There is a thread at the moment entitled I hate EBM stemming from one student's frustration at the varied evidence base for the management of stroke and stroke risk.
Perhaps I am just scraping the bottom of the barrel for material, but here is my contribution to this thread:
As I have written previously (somewhere in a comment on someone's blog - can't find it now), consultants and senior registrars are often very knowledgeable and up-to-date, but their teaching skills can be limited which means that medical students don't quite get the concept that the consultant is trying to convey.

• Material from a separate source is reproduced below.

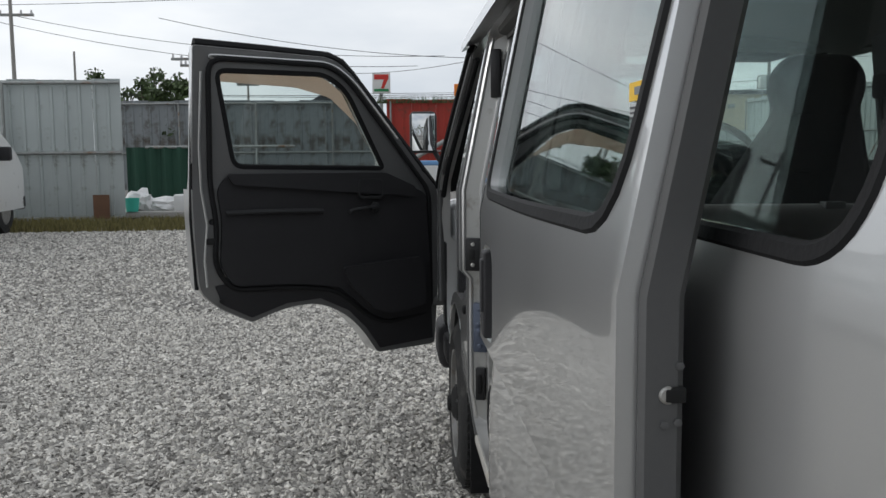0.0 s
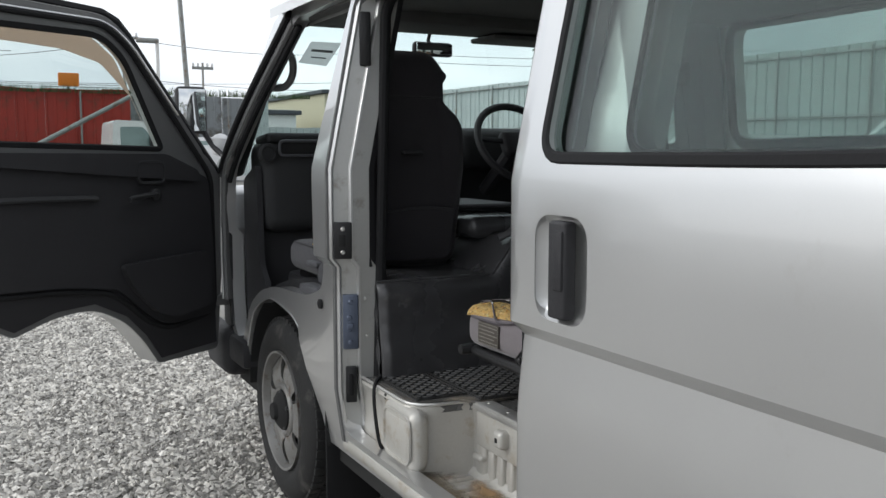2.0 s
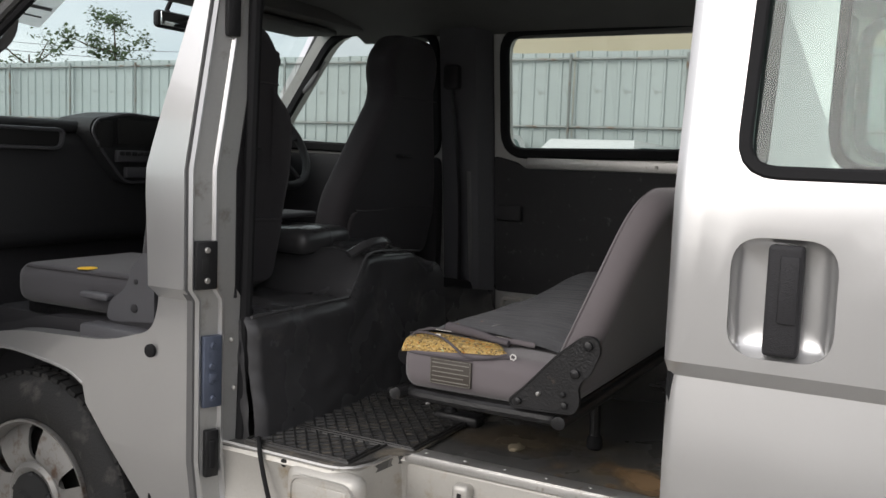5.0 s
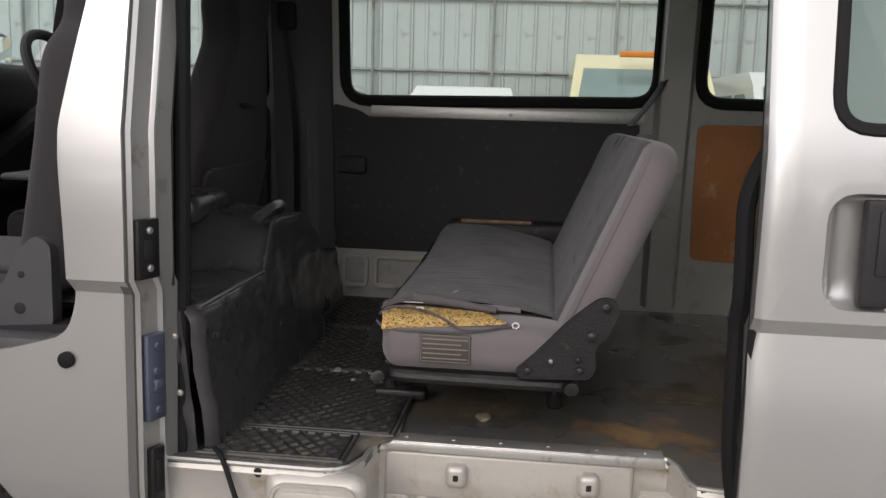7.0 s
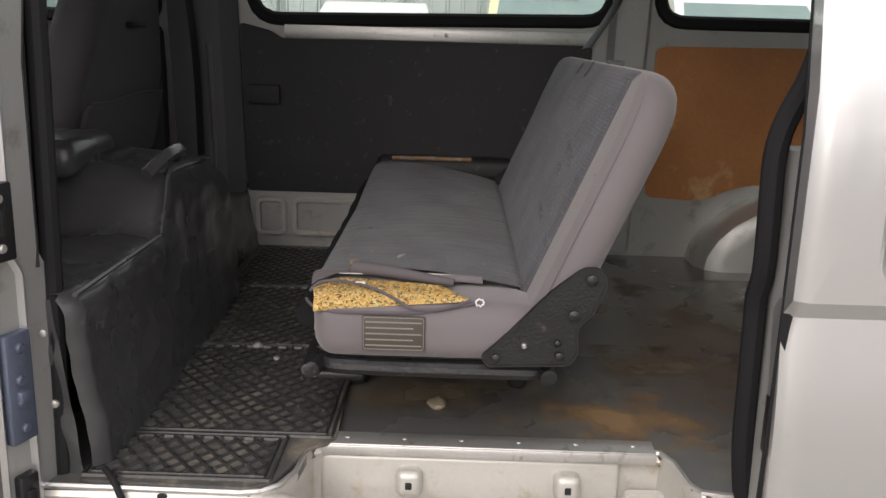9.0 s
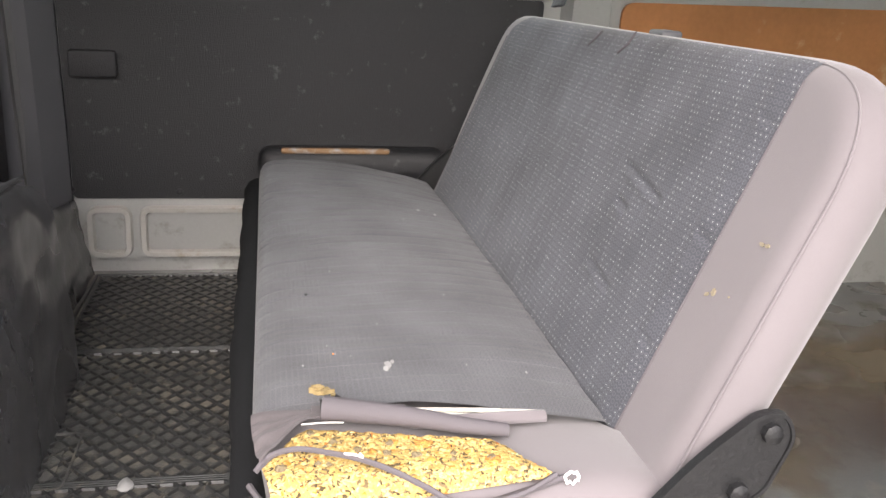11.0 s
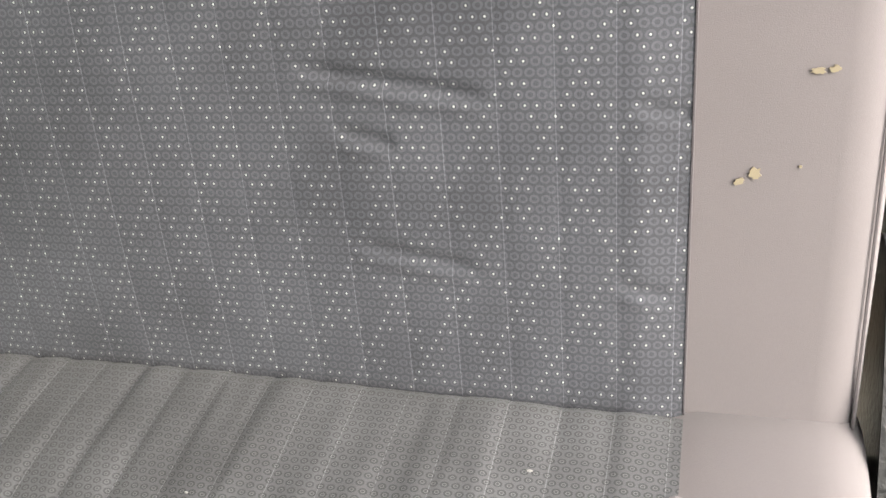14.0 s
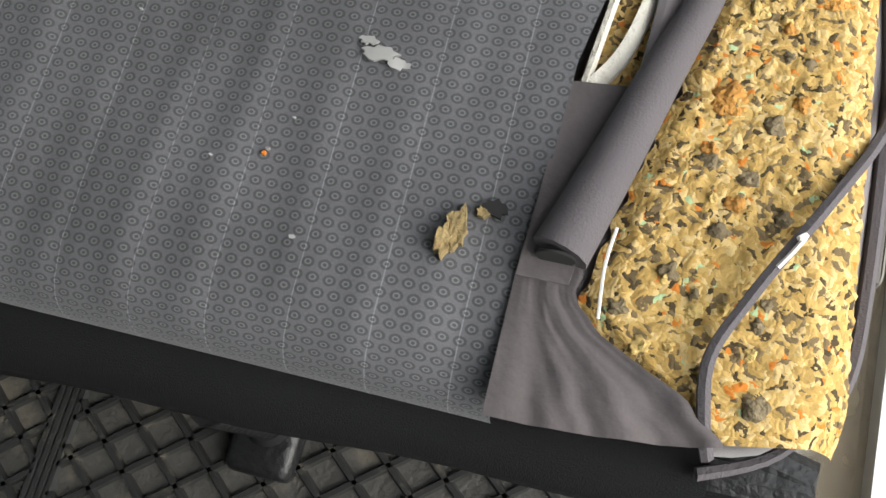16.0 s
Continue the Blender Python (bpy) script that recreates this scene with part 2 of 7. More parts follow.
FLOORMETAL = mat("scuffed_floor_sheet", (0.125, 0.124, 0.120), 0.28, 0.25, vary=0.35, scale=2.2, fine=0.1, fine_scale=300, dirt=(0.21, 0.185, 0.14), dirt_amount=0.30, dirt_scale=3.2, rough_vary=0.14)
MAT = mat("black_rubber_mat", (0.072, 0.069, 0.065), 0.5, vary=0.35, spec=0.4, bump=0.4, bump_scale=220, dirt=(0.20, 0.175, 0.14), dirt_amount=0.42, dirt_scale=14)
MATRIB = mat("worn_rubber_rib", (0.026, 0.026, 0.026), 0.42, vary=0.3, spec=0.5, dirt=(0.14, 0.125, 0.10), dirt_amount=0.18, dirt_scale=60)
PLY = mat("brown_plywood", (0.35, 0.145, 0.050), 0.55, vary=0.35, scale=5, fine=0.15, fine_scale=90, bump=0.4, bump_scale=60, dirt=(0.58, 0.42, 0.24), dirt_amount=0.10, dirt_scale=7)
RIBPAINT = mat("chipped_rib_paint", (0.48, 0.49, 0.45), 0.5, 0.2, vary=0.14, dirt=(0.15, 0.15, 0.135), dirt_amount=0.20, dirt_scale=38)
PLAIN = mat("plain_grey_cloth", (0.150, 0.133, 0.139), 0.9, vary=0.16, scale=5, fine=0.05, fine_scale=700, bump=0.12, bump_scale=1600, sheen=0.3, spec=0.2)
PLAIN_SEAT = mat("charcoal_cloth", (0.043, 0.040, 0.044), 0.92, vary=0.15, fine=0.15, fine_scale=800, bump=0.4, bump_scale=1200, sheen=0.15, spec=0.2)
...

There is a reason that medicine is sometimes considered more an art than a science - EBM is great for telling you what is the statistically best treatment for a large cohort of patients (e.g. male 60-75 year olds with SBP between 140-180), but it is very bad at telling you what to do with the patient that is sitting in front of you right now (e.g. female 76 year old with SBP of 138, major renal impairment, dilated cardiomyopathy and bedbound in a nursing home).
Look carefully at the inclusion and exclusion criteria of most of the RCTs that you review: these make or break a study and can define whether they obtain a statistically significant result or not. You may well find that the patient sitting in front of you does not strictly fit into the inclusion criteria of the trial, or on subgroup analysis failed to reach statistical significance in that study. Perhaps they have qualities that bring them in line with two conflicting studies.
Just because you are armed with one paper to support your point of view does not mean you are right, or that you have treated the patient's problem - all you have done is answered the question of whether to prescribe drugoxidil or pharmacoxib, or whether to perform a serum rhubarb level vs a radio-labelled hairy cell scan.
Two of my favourite quotes:
- Metanalyses are to Analyses as Metaphysics is to Physics.
- Doctors treat patients, not statistics.